La qualité principale que l'on peut trouver à ce travail est d'avoir su concilier approche empirique sur le terrain et approche théorique. L'approche théorique y est très diversifiée, puisque de nombreuses références sont faites aux sciences politiques, à la sociologie des interactions, à la psychologie sociale, à l'ethnométhodologie ou encore à la sociologie des organisations. Toutefois la prise en compte de toutes ces disciplines nous semble cacher une certaine faiblesse, celle de la mise en application d'une méthodologie générale sur laquelle tout évaluateur pourrait s'appuyer. Sur ce point-là il semble que le travail de Philippe Warin relève plus d'une approche empirique et d'un cas particulier que d'une véritable méthodologie. Mais là n'est pas l'essentiel. L'apport principal, original de cet ouvrage est d'avoir su mettre en lumière l'importance des relations de service dans toute politique publique. Toute évaluation digne de ce nom ne pourra plus, désormais, faire l'impasse sur ce point, quitte à inventer de nouvelles procédures d'évaluation.

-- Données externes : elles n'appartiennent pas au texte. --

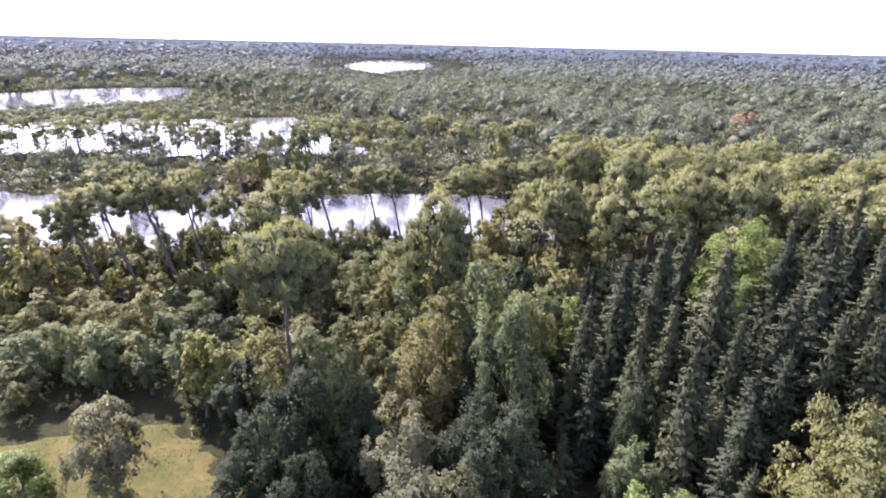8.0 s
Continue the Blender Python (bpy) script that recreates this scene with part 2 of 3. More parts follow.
# ---- trees: each kind gives a trunk, limbs and a crown, as meshes that repeats share ----
def broadleaf(seed, h, w, base, lobes, tufts, per, leaf, limbs=6, top=0.75):
    """A crown of uneven lobes, each set with flat drooping sprays of leaves in layers; dark gaps stay between them."""
    r = np.random.default_rng(seed)
    zc, rz, rr = (base + h) / 2, (h - base) / 2, w / 2
    i = np.arange(lobes) + 0.5
    phi, cz = i * 2.39996 + r.normal(size=lobes) * 0.45, np.clip(1 - 1.8 * i / lobes + r.normal(size=lobes) * 0.16, -0.85, 1)
    sr = np.sqrt(np.maximum(1 - cz**2, 0.02))
    away = np.stack([np.cos(phi) * sr, np.sin(phi) * sr, cz], 1)
    lobe_r = r.uniform(0.22, 0.44, lobes)
    lobe_c = away * (r.uniform(0.7, 1.22, lobes) - lobe_r)[:, None]
    n = lobes * tufts
    g = np.repeat(np.arange(lobes), tufts)
    d = unit(r.normal(size=(n, 3)) * 0.8 + away[g] * 0.7 + [0, 0, 0.55])
    c = (lobe_c[g] + d * (lobe_r[g] * r.uniform(0.8, 1.15, n))[:, None]) * [rr, rr, rz] + [0, 0, zc]
    face = unit(d * 0.55 + r.normal(size=(n, 3)) * 0.3 + [0, 0, 0.7])
    out = unit(d - face * (d * face).sum(1)[:, None] + r.normal(size=(n, 3)) * 0.2)
    side = np.cross(face, out)
    size = (r.uniform(0.04, 0.085, n) * w + 0.12)[:, None]
    tot = n * per
    k = np.repeat(np.arange(n), per)
    u = r.uniform(-0.8, 1.15, (tot, 1))
    v = r.normal(size=(tot, 1)) * 0.42 * np.sqrt(np.clip(1.25 - u**2 * 0.8, 0.05, 2))
    p = c[k] + (out[k] * u + side[k] * v + face[k] * r.normal(size=(tot, 1)) * 0.13) * size[k]
    p[:, 2] -= (size[k] * (0.24 * np.maximum(u + 0.2, 0) ** 2 + 0.2 * v**2))[:, 0]
    nrm = face[k] + out[k] * u * 0.35 + r.normal(size=(tot, 3)) * 0.45
    lf = leaves(r, p, nrm, leaf * r.uniform(0.9, 1.7, tot), leaf * r.uniform(0.7, 1.1, tot), soft=face[k] * 0.8 + d[k] * 0.35 + away[g][k] * 0.2 + out[k] * u * 0.35 + r.normal(size=(tot, 3)) * 0.3)
    q = np.repeat(np.arange(lobes), 10 + tufts * per // 7)
    v = unit(r.normal(size=(len(q), 3)) + away[q] * 0.6)
    deep = (lobe_c[q] + v * (lobe_r[q] * r.uniform(0.35, 0.85, len(q)))[:, None]) * [rr, rr, rz] + [0, 0, zc]
    inner = leaves(r, deep, v + r.normal(size=v.shape) * 0.3, leaf * r.uniform(2.0, 3.2, len(q)), leaf * r.uniform(1.6, 2.4, len(q)), soft=away[q] * 0.5 + v * 0.8 + r.normal(size=v.shape) * 0.2)
    crown = join([lf, inner])
    th = base + (h - base) * top
    tp = bend((0, 0, -0.1), (r.normal() * 0.05 * w, r.normal() * 0.05 * w, th), r, 7, 0, 0.015)
    tr = 0.016 * h + 0.05
    trunk = tube(tp, np.linspace(tr, tr * 0.25, 7) * np.array([1.35] + [1] * 6), 7)
    boughs = []
    for m in range(limbs):
        goal = lobe_c[int((m + 0.5) * lobes / limbs * 0.9)] * [rr, rr, rz] + [0, 0, zc]
        s = min(0.95, max(0.3, (goal[2] - 0.22 * h) / th - 0.1))
        a = tp[0] + (tp[-1] - tp[0]) * s
        boughs.append(tube(bend(a, goal, r, 5, 0.08), np.linspace(tr * 0.45, tr * 0.1, 5), 5))
    return trunk, boughs, crown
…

  1. (retour)↑  L'ouvrage a obtenu le grand prix 1992 des prix des ministères (service public) et est préfacé par Jean-Michel Belorgey, président de la commission des affaires culturelles, familiales et sociales de l'Assemblée nationale.
  2. (retour)↑  Philippe Warin, docteur en sciences politiques, enseignant-chercheur à l'Institut d'études politiques de Grenoble et au Centre de recherches sur le politique, l'administration et le territoire (CERAT) participe également aux activités du Laboratoire de conceptions d'évaluations pour les organisations et les politiques publiques (CEOPS) de l'Ecole nationale des travaux publics de l'Etat.
  3. (retour)↑  Ainsi la bonne foi des locataires peut être perçue comme un critère de jugement indispensable pour parvenir à une gestion locative acceptable. La mesure de celle-ci s'effectue alors « à partir de traces de comportement dans le logement (usures, dégradations, entretien au moment de la visite) et des réparations locatives effectuées, ou des améliorations apportées par le locataire ».